_MATERIAL:_
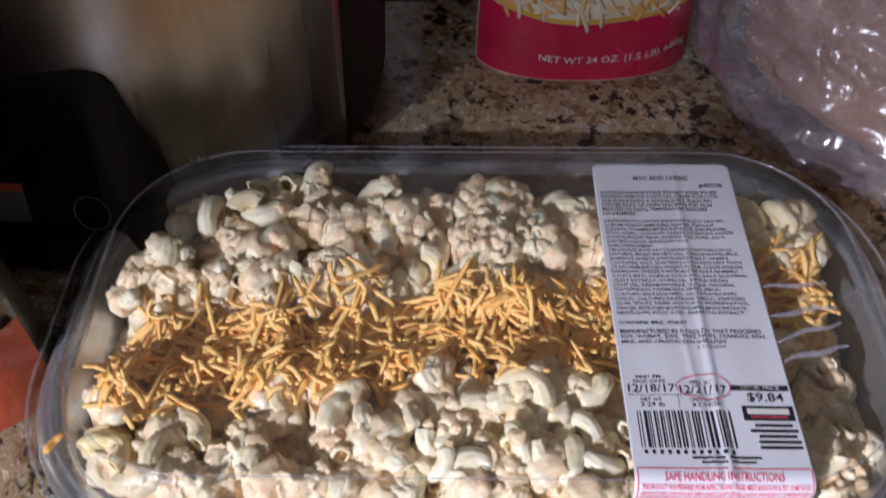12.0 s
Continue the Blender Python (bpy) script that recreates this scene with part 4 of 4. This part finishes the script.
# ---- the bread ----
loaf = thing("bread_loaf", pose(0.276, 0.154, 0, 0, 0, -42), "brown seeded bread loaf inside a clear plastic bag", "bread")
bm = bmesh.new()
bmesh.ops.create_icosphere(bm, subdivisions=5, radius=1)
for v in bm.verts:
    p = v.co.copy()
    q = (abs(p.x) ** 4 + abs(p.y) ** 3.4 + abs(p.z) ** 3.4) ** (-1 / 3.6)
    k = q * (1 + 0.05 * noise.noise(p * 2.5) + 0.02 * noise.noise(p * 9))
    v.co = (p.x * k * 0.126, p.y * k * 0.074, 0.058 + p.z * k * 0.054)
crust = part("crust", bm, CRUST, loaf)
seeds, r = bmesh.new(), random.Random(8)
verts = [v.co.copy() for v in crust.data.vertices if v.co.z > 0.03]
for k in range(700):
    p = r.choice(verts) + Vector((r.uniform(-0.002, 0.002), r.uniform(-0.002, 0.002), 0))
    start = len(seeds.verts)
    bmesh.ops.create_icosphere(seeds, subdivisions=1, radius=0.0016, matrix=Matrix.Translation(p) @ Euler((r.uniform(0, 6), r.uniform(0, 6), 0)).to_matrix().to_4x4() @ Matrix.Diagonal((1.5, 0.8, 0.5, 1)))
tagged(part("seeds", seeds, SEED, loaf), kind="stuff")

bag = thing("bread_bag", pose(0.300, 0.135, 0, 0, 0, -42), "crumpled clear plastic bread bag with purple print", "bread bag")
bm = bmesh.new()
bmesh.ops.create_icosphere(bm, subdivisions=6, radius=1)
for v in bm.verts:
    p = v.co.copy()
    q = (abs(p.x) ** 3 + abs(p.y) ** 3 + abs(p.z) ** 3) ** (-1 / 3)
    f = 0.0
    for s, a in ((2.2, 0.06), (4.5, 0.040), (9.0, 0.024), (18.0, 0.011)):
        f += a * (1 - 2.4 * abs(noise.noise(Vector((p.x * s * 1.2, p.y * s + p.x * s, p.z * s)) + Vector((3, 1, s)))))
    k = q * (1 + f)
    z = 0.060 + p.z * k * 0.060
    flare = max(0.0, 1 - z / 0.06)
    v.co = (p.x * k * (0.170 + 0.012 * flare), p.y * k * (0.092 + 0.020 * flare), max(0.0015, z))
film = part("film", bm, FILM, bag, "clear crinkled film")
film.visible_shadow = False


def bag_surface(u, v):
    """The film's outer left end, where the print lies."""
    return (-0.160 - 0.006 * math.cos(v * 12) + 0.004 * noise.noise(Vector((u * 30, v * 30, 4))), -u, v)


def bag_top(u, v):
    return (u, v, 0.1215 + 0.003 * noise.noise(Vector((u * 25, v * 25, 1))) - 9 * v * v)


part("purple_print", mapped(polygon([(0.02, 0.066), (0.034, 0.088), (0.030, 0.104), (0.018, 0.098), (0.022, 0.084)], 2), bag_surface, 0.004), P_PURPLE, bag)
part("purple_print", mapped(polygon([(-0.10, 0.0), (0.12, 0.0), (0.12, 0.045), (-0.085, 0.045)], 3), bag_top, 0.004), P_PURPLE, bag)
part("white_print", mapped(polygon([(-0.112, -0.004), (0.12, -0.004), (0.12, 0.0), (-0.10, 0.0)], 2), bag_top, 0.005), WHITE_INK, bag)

_WORK REQUIRED:_ Output each line exactly; omit every picture.

_FULL OUTPUT:_
12.0 s
Continue the Blender Python (bpy) script that recreates this scene with part 4 of 4. This part finishes the script.
# ---- the bread ----
loaf = thing("bread_loaf", pose(0.276, 0.154, 0, 0, 0, -42), "brown seeded bread loaf inside a clear plastic bag", "bread")
bm = bmesh.new()
bmesh.ops.create_icosphere(bm, subdivisions=5, radius=1)
for v in bm.verts:
    p = v.co.copy()
    q = (abs(p.x) ** 4 + abs(p.y) ** 3.4 + abs(p.z) ** 3.4) ** (-1 / 3.6)
    k = q * (1 + 0.05 * noise.noise(p * 2.5) + 0.02 * noise.noise(p * 9))
    v.co = (p.x * k * 0.126, p.y * k * 0.074, 0.058 + p.z * k * 0.054)
crust = part("crust", bm, CRUST, loaf)
seeds, r = bmesh.new(), random.Random(8)
verts = [v.co.copy() for v in crust.data.vertices if v.co.z > 0.03]
for k in range(700):
    p = r.choice(verts) + Vector((r.uniform(-0.002, 0.002), r.uniform(-0.002, 0.002), 0))
    start = len(seeds.verts)
    bmesh.ops.create_icosphere(seeds, subdivisions=1, radius=0.0016, matrix=Matrix.Translation(p) @ Euler((r.uniform(0, 6), r.uniform(0, 6), 0)).to_matrix().to_4x4() @ Matrix.Diagonal((1.5, 0.8, 0.5, 1)))
tagged(part("seeds", seeds, SEED, loaf), kind="stuff")

bag = thing("bread_bag", pose(0.300, 0.135, 0, 0, 0, -42), "crumpled clear plastic bread bag with purple print", "bread bag")
bm = bmesh.new()
bmesh.ops.create_icosphere(bm, subdivisions=6, radius=1)
for v in bm.verts:
    p = v.co.copy()
    q = (abs(p.x) ** 3 + abs(p.y) ** 3 + abs(p.z) ** 3) ** (-1 / 3)
    f = 0.0
    for s, a in ((2.2, 0.06), (4.5, 0.040), (9.0, 0.024), (18.0, 0.011)):
        f += a * (1 - 2.4 * abs(noise.noise(Vector((p.x * s * 1.2, p.y * s + p.x * s, p.z * s)) + Vector((3, 1, s)))))
    k = q * (1 + f)
    z = 0.060 + p.z * k * 0.060
    flare = max(0.0, 1 - z / 0.06)
    v.co = (p.x * k * (0.170 + 0.012 * flare), p.y * k * (0.092 + 0.020 * flare), max(0.0015, z))
film = part("film", bm, FILM, bag, "clear crinkled film")
film.visible_shadow = False


def bag_surface(u, v):
    """The film's outer left end, where the print lies."""
    return (-0.160 - 0.006 * math.cos(v * 12) + 0.004 * noise.noise(Vector((u * 30, v * 30, 4))), -u, v)


def bag_top(u, v):
    return (u, v, 0.1215 + 0.003 * noise.noise(Vector((u * 25, v * 25, 1))) - 9 * v * v)


part("purple_print", mapped(polygon([(0.02, 0.066), (0.034, 0.088), (0.030, 0.104), (0.018, 0.098), (0.022, 0.084)], 2), bag_surface, 0.004), P_PURPLE, bag)
part("purple_print", mapped(polygon([(-0.10, 0.0), (0.12, 0.0), (0.12, 0.045), (-0.085, 0.045)], 3), bag_top, 0.004), P_PURPLE, bag)
part("white_print", mapped(polygon([(-0.112, -0.004), (0.12, -0.004), (0.12, 0.0), (-0.10, 0.0)], 2), bag_top, 0.005), WHITE_INK, bag)